begin Data block

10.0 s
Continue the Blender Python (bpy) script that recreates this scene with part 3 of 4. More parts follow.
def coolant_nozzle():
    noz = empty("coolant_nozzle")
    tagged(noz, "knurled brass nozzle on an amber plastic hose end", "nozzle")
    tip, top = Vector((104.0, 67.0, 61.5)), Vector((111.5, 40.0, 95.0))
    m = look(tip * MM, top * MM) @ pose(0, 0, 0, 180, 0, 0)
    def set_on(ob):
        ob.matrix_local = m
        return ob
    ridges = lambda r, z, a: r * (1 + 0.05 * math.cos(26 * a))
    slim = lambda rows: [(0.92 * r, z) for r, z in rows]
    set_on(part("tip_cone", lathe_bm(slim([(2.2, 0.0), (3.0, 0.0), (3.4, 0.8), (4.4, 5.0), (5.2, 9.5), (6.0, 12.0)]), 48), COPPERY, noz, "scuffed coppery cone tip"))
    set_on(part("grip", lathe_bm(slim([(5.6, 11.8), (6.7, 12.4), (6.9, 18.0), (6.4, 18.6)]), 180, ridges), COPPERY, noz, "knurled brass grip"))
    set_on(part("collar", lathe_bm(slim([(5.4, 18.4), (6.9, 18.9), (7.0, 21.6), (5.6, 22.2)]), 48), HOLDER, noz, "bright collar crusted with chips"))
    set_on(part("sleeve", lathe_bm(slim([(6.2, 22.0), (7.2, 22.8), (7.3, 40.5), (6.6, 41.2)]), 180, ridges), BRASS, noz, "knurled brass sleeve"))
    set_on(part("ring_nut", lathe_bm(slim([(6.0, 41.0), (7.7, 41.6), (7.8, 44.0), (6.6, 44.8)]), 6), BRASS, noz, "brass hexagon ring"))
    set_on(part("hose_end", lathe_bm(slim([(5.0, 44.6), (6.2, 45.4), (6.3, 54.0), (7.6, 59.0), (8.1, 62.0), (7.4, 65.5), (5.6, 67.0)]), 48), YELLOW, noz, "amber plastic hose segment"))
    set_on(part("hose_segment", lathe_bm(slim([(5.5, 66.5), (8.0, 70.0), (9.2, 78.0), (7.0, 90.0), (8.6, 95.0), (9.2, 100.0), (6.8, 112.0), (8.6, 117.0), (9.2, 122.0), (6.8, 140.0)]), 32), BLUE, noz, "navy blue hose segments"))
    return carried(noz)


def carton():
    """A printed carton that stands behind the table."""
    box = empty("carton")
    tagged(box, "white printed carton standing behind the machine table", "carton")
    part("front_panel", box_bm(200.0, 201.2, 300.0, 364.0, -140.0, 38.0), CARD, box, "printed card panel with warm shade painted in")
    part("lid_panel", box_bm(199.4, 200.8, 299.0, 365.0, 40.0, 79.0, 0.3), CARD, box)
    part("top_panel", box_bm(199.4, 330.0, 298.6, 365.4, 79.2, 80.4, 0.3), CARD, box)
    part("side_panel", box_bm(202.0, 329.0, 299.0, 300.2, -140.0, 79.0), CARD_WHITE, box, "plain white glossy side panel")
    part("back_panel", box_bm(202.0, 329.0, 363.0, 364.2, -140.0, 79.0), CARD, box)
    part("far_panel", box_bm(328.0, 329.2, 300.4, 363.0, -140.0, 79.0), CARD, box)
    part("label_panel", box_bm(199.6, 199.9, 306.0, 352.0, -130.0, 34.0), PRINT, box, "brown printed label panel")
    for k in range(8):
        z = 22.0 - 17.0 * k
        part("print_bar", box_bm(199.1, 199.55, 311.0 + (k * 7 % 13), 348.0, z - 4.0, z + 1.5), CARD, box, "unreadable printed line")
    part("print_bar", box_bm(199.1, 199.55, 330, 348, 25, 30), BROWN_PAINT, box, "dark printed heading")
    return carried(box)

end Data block

Set problem:
Repeat the material word for word, in full.

Output:
10.0 s
Continue the Blender Python (bpy) script that recreates this scene with part 3 of 4. More parts follow.
def coolant_nozzle():
    noz = empty("coolant_nozzle")
    tagged(noz, "knurled brass nozzle on an amber plastic hose end", "nozzle")
    tip, top = Vector((104.0, 67.0, 61.5)), Vector((111.5, 40.0, 95.0))
    m = look(tip * MM, top * MM) @ pose(0, 0, 0, 180, 0, 0)
    def set_on(ob):
        ob.matrix_local = m
        return ob
    ridges = lambda r, z, a: r * (1 + 0.05 * math.cos(26 * a))
    slim = lambda rows: [(0.92 * r, z) for r, z in rows]
    set_on(part("tip_cone", lathe_bm(slim([(2.2, 0.0), (3.0, 0.0), (3.4, 0.8), (4.4, 5.0), (5.2, 9.5), (6.0, 12.0)]), 48), COPPERY, noz, "scuffed coppery cone tip"))
    set_on(part("grip", lathe_bm(slim([(5.6, 11.8), (6.7, 12.4), (6.9, 18.0), (6.4, 18.6)]), 180, ridges), COPPERY, noz, "knurled brass grip"))
    set_on(part("collar", lathe_bm(slim([(5.4, 18.4), (6.9, 18.9), (7.0, 21.6), (5.6, 22.2)]), 48), HOLDER, noz, "bright collar crusted with chips"))
    set_on(part("sleeve", lathe_bm(slim([(6.2, 22.0), (7.2, 22.8), (7.3, 40.5), (6.6, 41.2)]), 180, ridges), BRASS, noz, "knurled brass sleeve"))
    set_on(part("ring_nut", lathe_bm(slim([(6.0, 41.0), (7.7, 41.6), (7.8, 44.0), (6.6, 44.8)]), 6), BRASS, noz, "brass hexagon ring"))
    set_on(part("hose_end", lathe_bm(slim([(5.0, 44.6), (6.2, 45.4), (6.3, 54.0), (7.6, 59.0), (8.1, 62.0), (7.4, 65.5), (5.6, 67.0)]), 48), YELLOW, noz, "amber plastic hose segment"))
    set_on(part("hose_segment", lathe_bm(slim([(5.5, 66.5), (8.0, 70.0), (9.2, 78.0), (7.0, 90.0), (8.6, 95.0), (9.2, 100.0), (6.8, 112.0), (8.6, 117.0), (9.2, 122.0), (6.8, 140.0)]), 32), BLUE, noz, "navy blue hose segments"))
    return carried(noz)


def carton():
    """A printed carton that stands behind the table."""
    box = empty("carton")
    tagged(box, "white printed carton standing behind the machine table", "carton")
    part("front_panel", box_bm(200.0, 201.2, 300.0, 364.0, -140.0, 38.0), CARD, box, "printed card panel with warm shade painted in")
    part("lid_panel", box_bm(199.4, 200.8, 299.0, 365.0, 40.0, 79.0, 0.3), CARD, box)
    part("top_panel", box_bm(199.4, 330.0, 298.6, 365.4, 79.2, 80.4, 0.3), CARD, box)
    part("side_panel", box_bm(202.0, 329.0, 299.0, 300.2, -140.0, 79.0), CARD_WHITE, box, "plain white glossy side panel")
    part("back_panel", box_bm(202.0, 329.0, 363.0, 364.2, -140.0, 79.0), CARD, box)
    part("far_panel", box_bm(328.0, 329.2, 300.4, 363.0, -140.0, 79.0), CARD, box)
    part("label_panel", box_bm(199.6, 199.9, 306.0, 352.0, -130.0, 34.0), PRINT, box, "brown printed label panel")
    for k in range(8):
        z = 22.0 - 17.0 * k
        part("print_bar", box_bm(199.1, 199.55, 311.0 + (k * 7 % 13), 348.0, z - 4.0, z + 1.5), CARD, box, "unreadable printed line")
    part("print_bar", box_bm(199.1, 199.55, 330, 348, 25, 30), BROWN_PAINT, box, "dark printed heading")
    return carried(box)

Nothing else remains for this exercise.